Store the cache to a file functools.lru_cache in P

2020-02-08 15:17发布

问题:

I'm using @functools.lru_cache in Python 3.3. I would like to save the cache to a file, in order to restore it when the program will be restarted. How could I do?

Edit 1 Possible solution: We need to pickle any sort of callable

Problem pickling __closure__:

_pickle.PicklingError: Can't pickle <class 'cell'>: attribute lookup builtins.cell failed

If I try to restore the function without it, I get:

TypeError: arg 5 (closure) must be tuple

回答1:

You can't do what you want using lru_cache, since it doesn't provide an API to access the cache, and it might be rewritten in C in future releases.
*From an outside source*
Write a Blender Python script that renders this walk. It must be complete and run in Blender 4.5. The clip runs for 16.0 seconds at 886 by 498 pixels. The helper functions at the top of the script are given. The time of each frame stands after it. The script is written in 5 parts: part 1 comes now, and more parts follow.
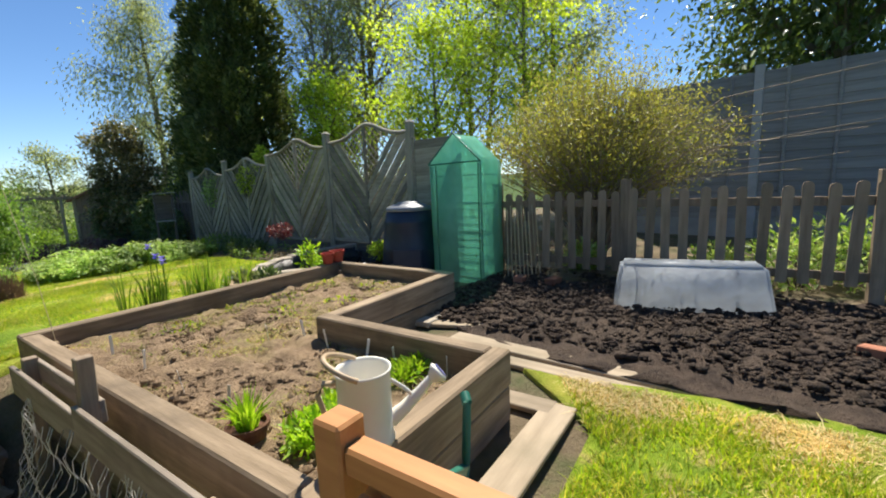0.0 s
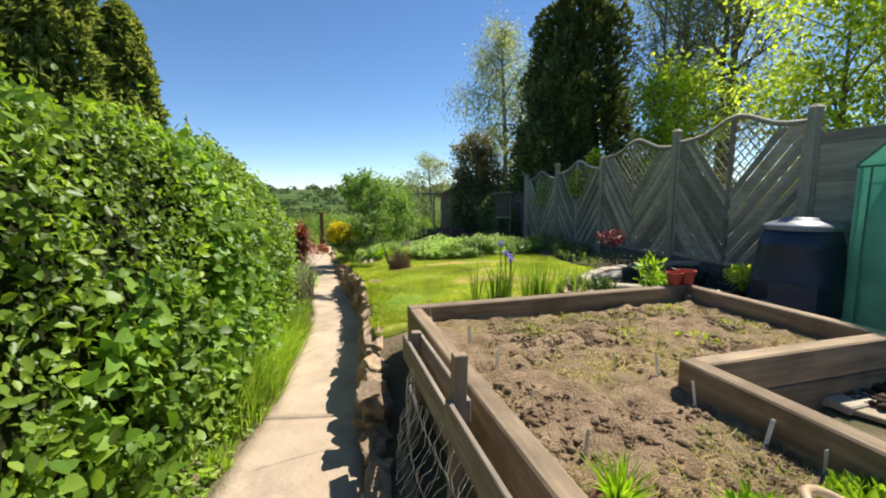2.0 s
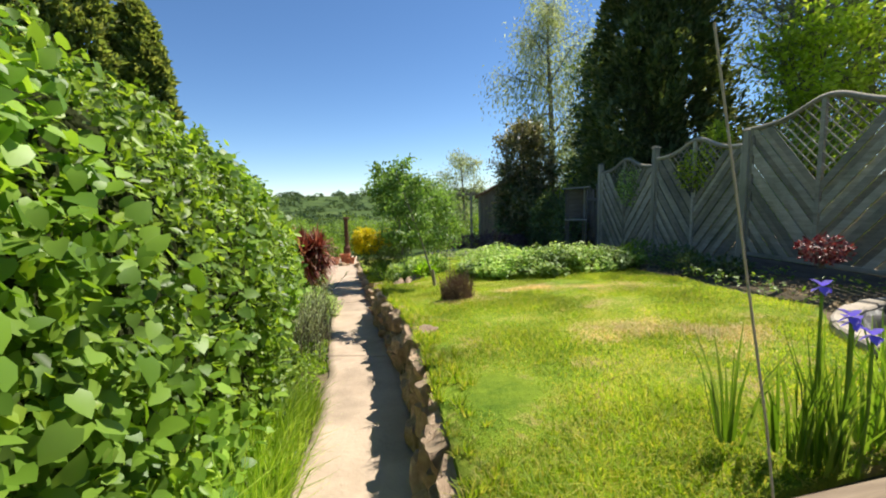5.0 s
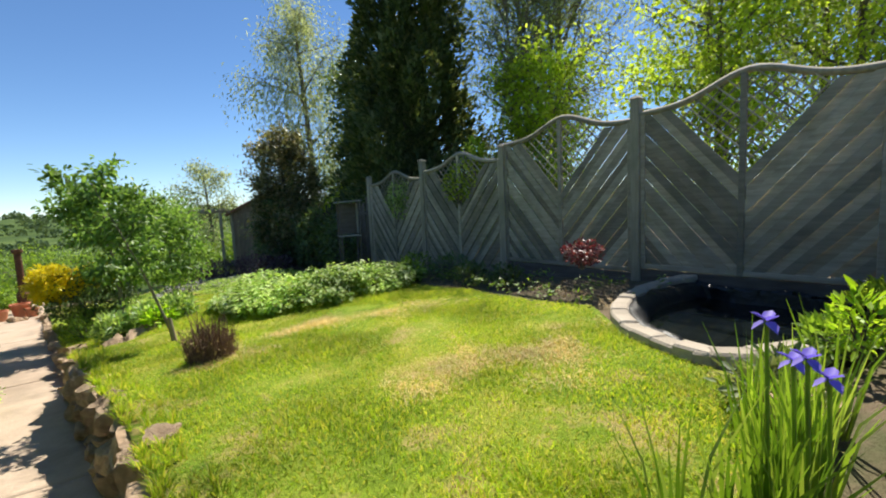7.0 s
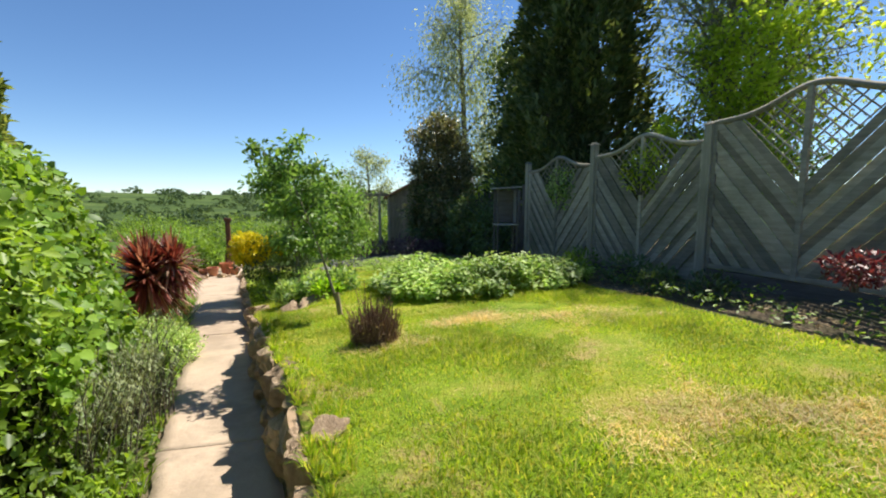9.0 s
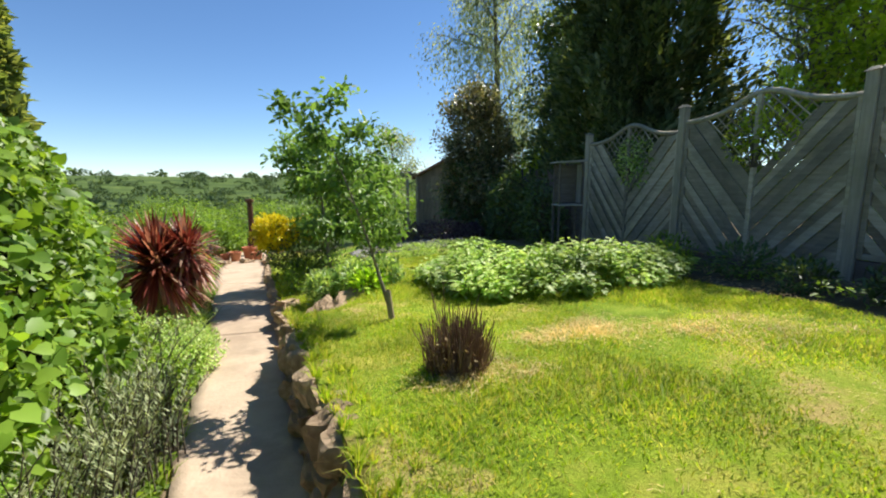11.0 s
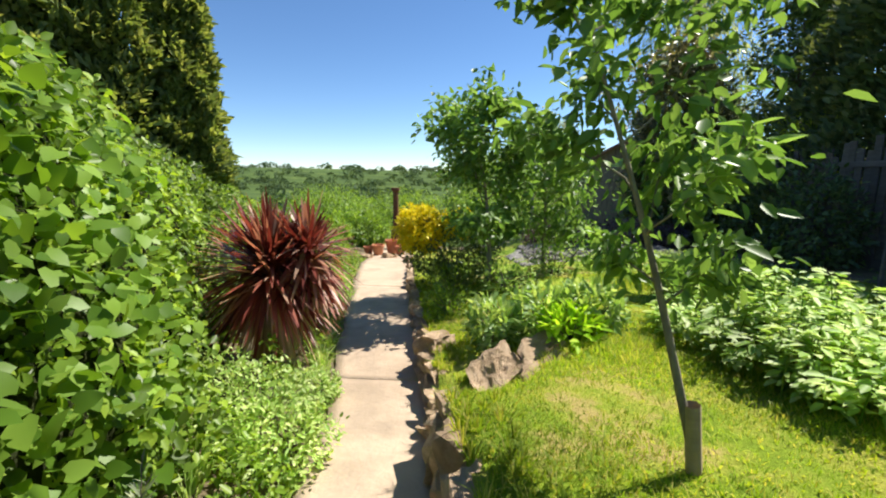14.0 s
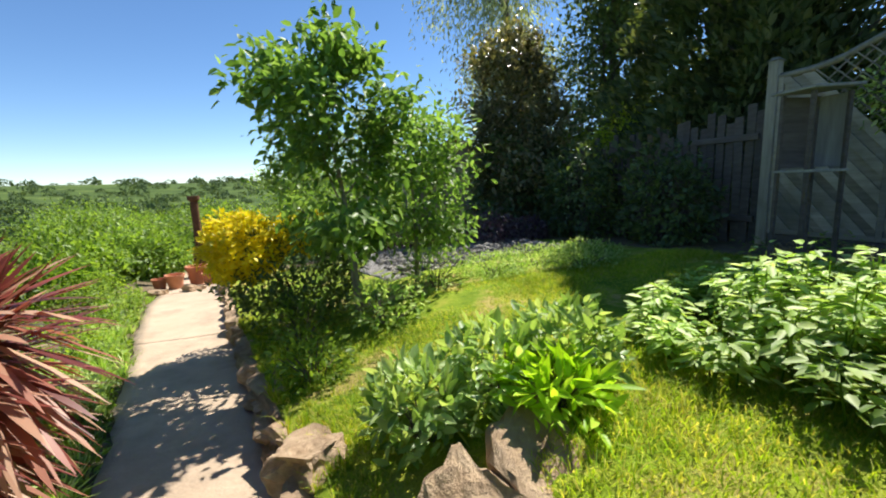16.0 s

If you really want to save the cache you have to use a different solution that gives you access to the cache.

It's simple enough to write a cache yourself. For example:

from functools import wraps

def cached(func):
    func.cache = {}
    @wraps(func)
    def wrapper(*args):
        try:
            return func.cache[args]
        except KeyError:
            func.cache[args] = result = func(*args)
            return result   
    return wrapper

You can then apply it as a decorator:

>>> @cached
... def fibonacci(n):
...     if n < 2:
...             return n
...     return fibonacci(n-1) + fibonacci(n-2)
... 
>>> fibonacci(100)
354224848179261915075L

And retrieve the cache:

>>> fibonacci.cache
{(32,): 2178309, (23,): 28657, ... }

You can then pickle/unpickle the cache as you please and load it with:

fibonacci.cache = pickle.load(cache_file_object)

I found a feature request in python's issue tracker to add dumps/loads to lru_cache, but it wasn't accepted/implemented. Maybe in the future it will be possible to have built-in support for these operations via lru_cache.



回答2:

Consider using joblib.Memory for persistent caching to the disk.

Since the disk is enormous, there's no need for an LRU caching scheme.



回答3:

You can use a library of mine, mezmorize

import random
from mezmorize import Cache

cache = Cache(CACHE_TYPE='filesystem', CACHE_DIR='cache')


@cache.memoize()
def add(a, b):
    return a + b + random.randrange(0, 1000)

>>> add(2, 5)
727
>>> add(2, 5)
727


回答4:

You are not supposed to touch anything inside the decorator implementation except for the public API so if you want to change its behavior you probably need to copy its implementation and add necessary functions yourself. Note that the cache is currently stored as a circular doubly linked list so you will need to take care when saving and loading it.